◆ Records provided:
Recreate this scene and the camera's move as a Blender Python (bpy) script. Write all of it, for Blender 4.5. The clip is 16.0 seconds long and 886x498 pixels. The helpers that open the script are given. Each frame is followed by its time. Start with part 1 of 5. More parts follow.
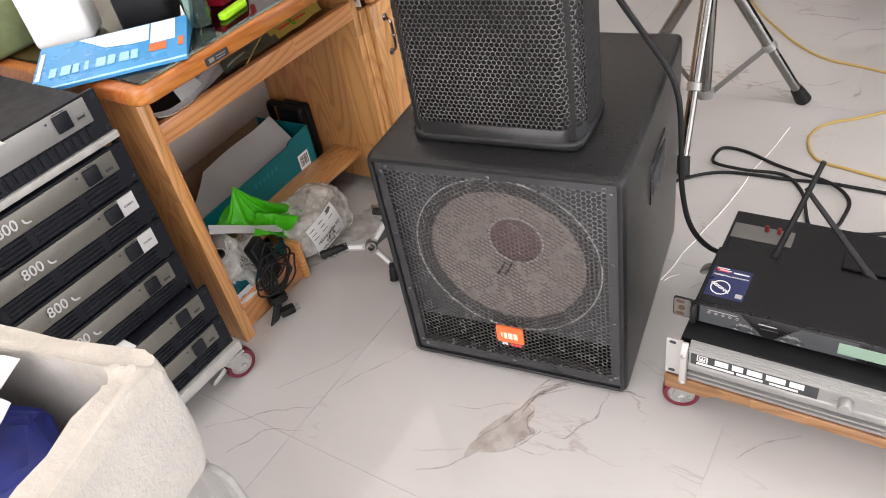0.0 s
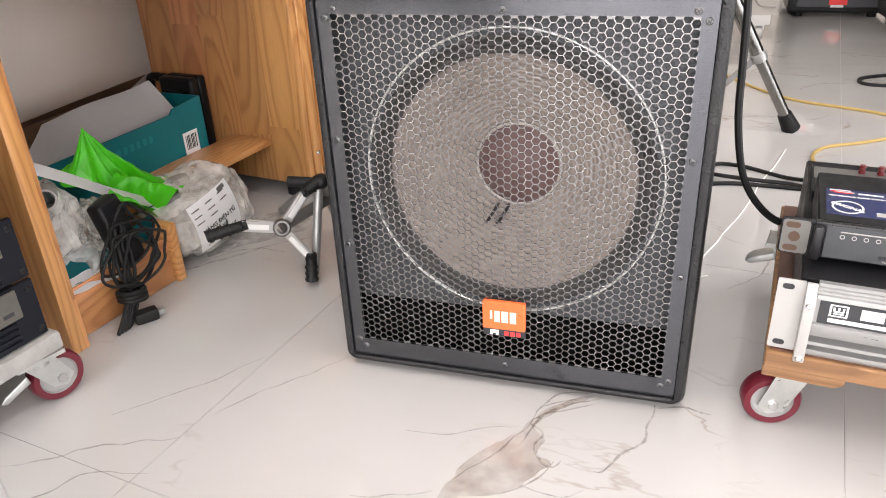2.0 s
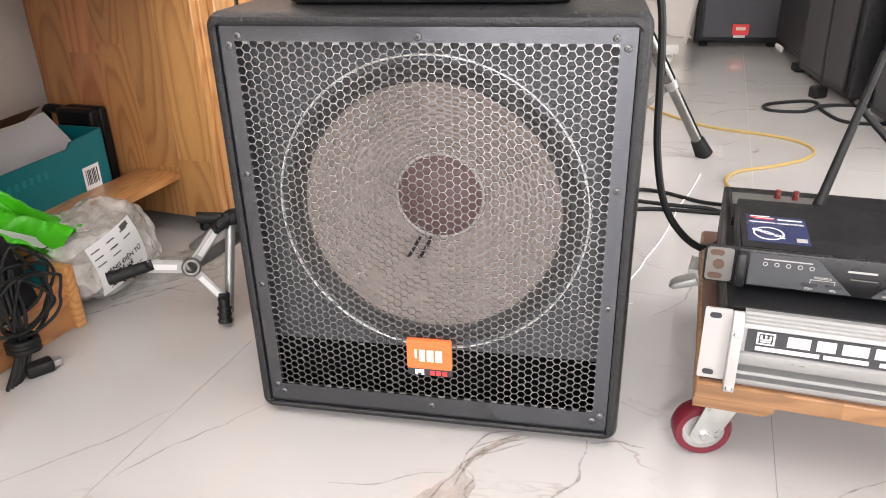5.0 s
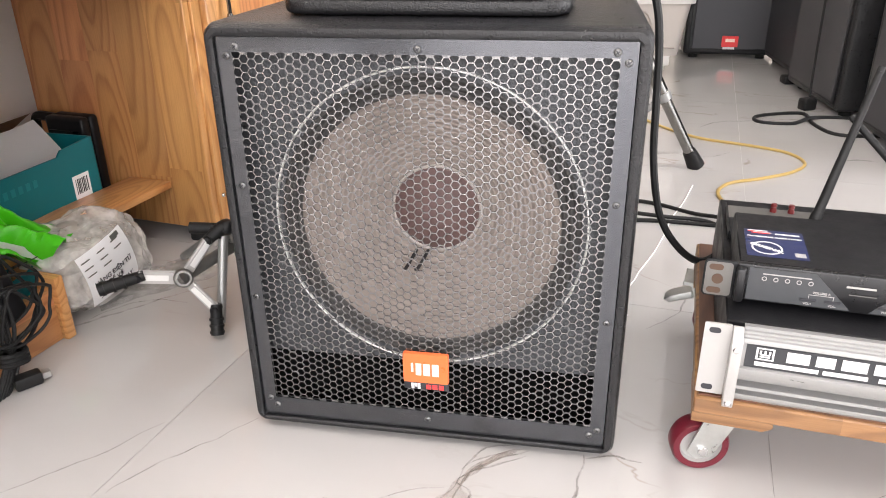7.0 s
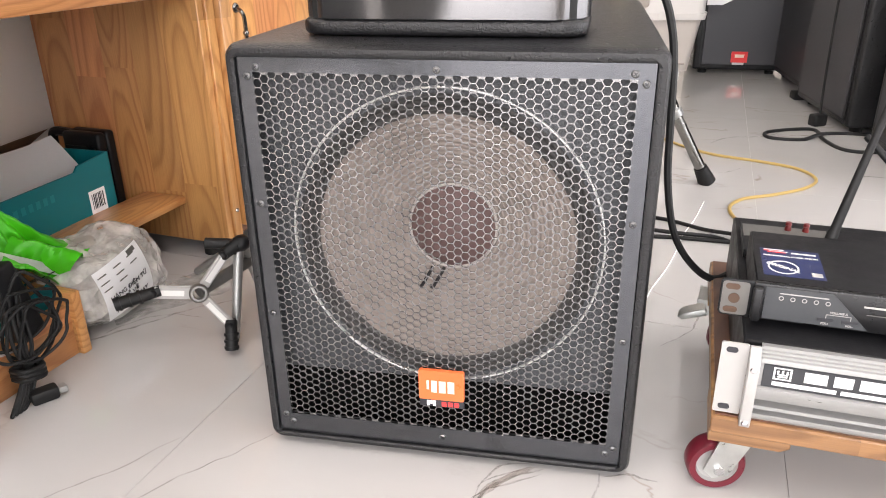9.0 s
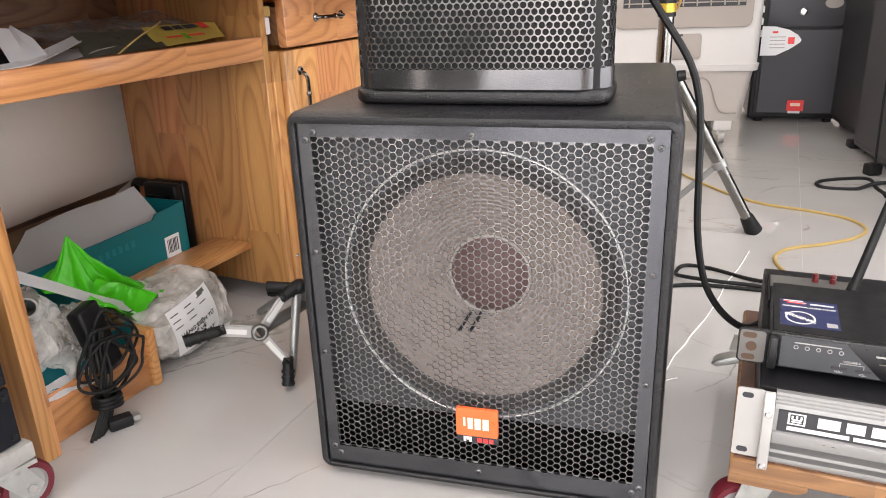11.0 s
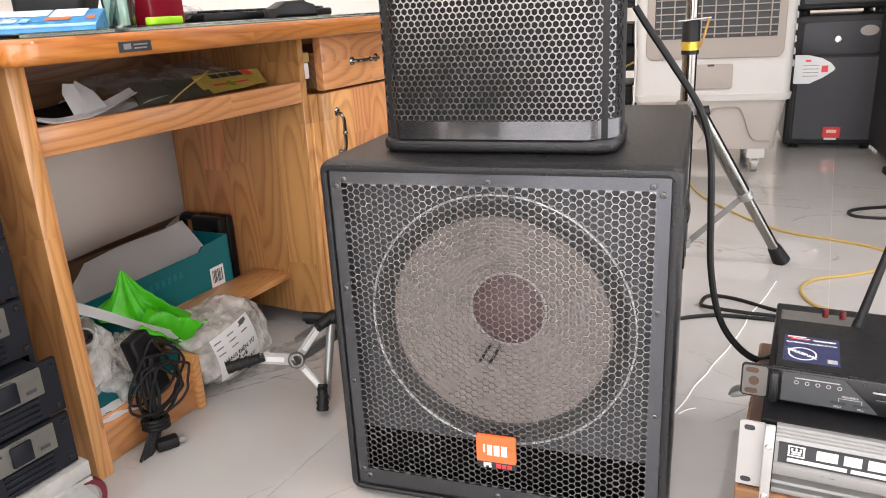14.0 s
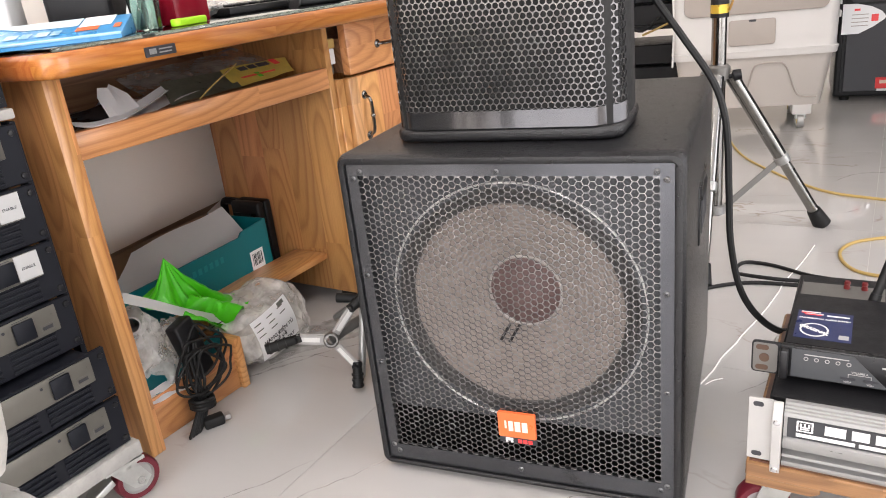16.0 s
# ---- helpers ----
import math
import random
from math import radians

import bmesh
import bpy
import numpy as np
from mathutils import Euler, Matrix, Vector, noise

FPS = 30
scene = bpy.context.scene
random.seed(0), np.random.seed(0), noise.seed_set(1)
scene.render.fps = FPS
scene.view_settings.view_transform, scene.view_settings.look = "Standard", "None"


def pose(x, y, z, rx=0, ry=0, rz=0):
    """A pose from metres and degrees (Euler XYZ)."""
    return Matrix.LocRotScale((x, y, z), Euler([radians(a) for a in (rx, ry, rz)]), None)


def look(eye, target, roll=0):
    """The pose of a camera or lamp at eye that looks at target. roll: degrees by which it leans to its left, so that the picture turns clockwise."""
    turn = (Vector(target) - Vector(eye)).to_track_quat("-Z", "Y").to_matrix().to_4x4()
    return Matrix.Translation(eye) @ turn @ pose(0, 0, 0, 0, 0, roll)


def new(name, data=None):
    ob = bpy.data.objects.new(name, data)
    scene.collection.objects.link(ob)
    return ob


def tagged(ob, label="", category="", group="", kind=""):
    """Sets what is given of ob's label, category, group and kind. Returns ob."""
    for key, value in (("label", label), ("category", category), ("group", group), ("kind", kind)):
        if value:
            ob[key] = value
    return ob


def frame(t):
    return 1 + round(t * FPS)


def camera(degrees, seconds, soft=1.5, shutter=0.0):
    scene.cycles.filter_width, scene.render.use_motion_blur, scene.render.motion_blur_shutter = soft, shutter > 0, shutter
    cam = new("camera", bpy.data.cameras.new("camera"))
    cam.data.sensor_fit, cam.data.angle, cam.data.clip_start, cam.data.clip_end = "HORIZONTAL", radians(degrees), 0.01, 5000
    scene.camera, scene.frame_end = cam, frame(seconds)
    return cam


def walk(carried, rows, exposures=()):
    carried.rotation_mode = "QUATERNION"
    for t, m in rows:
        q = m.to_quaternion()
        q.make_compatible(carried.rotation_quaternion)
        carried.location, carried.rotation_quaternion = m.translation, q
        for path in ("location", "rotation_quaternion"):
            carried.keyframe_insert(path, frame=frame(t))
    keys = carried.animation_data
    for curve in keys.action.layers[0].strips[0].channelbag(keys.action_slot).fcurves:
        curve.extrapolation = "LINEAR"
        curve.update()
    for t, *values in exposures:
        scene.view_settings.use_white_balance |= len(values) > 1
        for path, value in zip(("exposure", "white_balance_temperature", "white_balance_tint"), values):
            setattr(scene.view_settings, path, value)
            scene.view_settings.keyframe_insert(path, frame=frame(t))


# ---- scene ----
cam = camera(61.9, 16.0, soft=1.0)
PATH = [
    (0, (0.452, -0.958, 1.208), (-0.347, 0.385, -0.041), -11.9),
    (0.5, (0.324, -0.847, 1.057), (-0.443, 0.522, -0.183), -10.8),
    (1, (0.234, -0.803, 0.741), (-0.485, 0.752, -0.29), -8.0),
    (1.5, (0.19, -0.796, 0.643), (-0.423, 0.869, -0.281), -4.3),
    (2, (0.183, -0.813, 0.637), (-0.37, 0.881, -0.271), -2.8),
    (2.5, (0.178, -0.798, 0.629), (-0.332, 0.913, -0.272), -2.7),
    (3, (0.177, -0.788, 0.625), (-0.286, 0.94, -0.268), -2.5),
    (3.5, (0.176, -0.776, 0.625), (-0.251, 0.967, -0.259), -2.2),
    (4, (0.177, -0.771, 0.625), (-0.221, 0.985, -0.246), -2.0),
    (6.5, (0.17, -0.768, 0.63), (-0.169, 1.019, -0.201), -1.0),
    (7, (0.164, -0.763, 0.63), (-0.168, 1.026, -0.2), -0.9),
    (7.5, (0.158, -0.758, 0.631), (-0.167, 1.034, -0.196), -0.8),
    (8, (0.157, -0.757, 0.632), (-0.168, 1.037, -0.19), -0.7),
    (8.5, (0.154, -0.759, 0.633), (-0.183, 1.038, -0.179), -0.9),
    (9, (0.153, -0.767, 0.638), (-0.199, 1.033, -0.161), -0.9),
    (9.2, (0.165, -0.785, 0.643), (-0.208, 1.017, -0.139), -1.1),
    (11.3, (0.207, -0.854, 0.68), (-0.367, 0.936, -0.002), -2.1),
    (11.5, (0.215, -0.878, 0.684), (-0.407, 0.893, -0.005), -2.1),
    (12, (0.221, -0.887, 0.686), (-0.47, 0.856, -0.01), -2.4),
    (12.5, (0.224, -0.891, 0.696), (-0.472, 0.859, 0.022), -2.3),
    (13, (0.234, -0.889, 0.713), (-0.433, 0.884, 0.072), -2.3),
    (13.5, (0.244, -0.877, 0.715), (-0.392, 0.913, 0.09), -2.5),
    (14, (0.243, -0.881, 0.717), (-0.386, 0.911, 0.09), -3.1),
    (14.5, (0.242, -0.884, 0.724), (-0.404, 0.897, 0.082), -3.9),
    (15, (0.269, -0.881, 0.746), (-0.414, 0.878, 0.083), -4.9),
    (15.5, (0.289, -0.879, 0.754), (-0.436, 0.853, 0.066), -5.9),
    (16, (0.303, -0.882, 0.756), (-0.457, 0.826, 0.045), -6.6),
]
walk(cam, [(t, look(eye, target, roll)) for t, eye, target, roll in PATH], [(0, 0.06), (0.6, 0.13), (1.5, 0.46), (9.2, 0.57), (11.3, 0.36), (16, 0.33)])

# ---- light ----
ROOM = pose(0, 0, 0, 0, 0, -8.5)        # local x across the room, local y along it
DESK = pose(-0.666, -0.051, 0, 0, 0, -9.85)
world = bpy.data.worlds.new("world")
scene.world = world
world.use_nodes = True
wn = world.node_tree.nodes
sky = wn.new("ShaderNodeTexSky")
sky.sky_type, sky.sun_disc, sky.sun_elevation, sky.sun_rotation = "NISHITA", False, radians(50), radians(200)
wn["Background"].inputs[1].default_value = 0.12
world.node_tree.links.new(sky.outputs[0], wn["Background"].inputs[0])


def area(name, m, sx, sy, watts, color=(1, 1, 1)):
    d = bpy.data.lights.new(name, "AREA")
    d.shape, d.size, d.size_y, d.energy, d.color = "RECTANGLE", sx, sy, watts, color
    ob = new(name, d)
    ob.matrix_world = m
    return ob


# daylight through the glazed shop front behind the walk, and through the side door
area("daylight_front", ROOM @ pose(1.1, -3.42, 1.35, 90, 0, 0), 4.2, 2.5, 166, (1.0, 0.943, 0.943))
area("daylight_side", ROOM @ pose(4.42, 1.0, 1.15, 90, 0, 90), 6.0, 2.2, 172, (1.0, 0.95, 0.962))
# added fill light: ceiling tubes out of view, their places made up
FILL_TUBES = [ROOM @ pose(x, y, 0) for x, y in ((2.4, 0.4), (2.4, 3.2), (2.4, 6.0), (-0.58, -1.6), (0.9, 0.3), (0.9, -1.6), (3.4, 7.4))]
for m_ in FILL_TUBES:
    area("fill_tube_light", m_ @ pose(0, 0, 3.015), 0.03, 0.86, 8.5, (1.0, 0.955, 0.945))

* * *

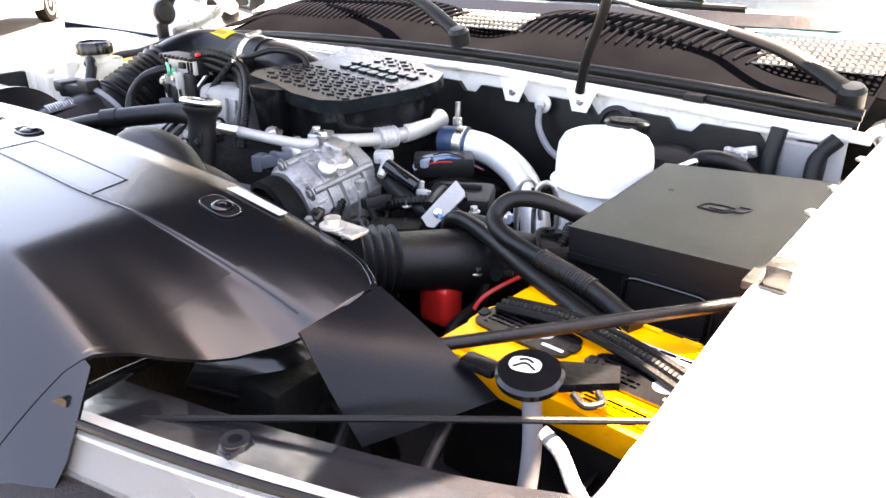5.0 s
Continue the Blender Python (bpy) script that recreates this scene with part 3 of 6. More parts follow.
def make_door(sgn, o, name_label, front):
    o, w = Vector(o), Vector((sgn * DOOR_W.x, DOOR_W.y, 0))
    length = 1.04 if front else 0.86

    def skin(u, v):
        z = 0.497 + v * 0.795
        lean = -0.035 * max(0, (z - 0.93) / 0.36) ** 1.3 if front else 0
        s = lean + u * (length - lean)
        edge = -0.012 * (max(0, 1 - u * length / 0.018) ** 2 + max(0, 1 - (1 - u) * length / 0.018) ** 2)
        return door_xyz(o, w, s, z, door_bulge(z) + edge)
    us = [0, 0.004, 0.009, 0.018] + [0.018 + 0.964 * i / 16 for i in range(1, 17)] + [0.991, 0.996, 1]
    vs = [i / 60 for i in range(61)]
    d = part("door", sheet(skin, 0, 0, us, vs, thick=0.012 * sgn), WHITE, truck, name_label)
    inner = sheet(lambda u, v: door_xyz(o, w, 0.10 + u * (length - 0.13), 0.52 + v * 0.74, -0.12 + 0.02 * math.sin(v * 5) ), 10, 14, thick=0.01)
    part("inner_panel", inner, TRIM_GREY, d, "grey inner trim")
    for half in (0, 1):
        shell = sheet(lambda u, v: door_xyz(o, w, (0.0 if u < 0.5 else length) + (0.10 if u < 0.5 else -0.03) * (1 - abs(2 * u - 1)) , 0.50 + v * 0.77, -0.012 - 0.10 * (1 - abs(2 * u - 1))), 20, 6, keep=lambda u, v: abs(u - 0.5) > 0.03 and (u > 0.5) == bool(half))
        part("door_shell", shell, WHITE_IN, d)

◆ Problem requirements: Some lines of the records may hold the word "render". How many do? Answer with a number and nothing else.

◆ Expected answer: 2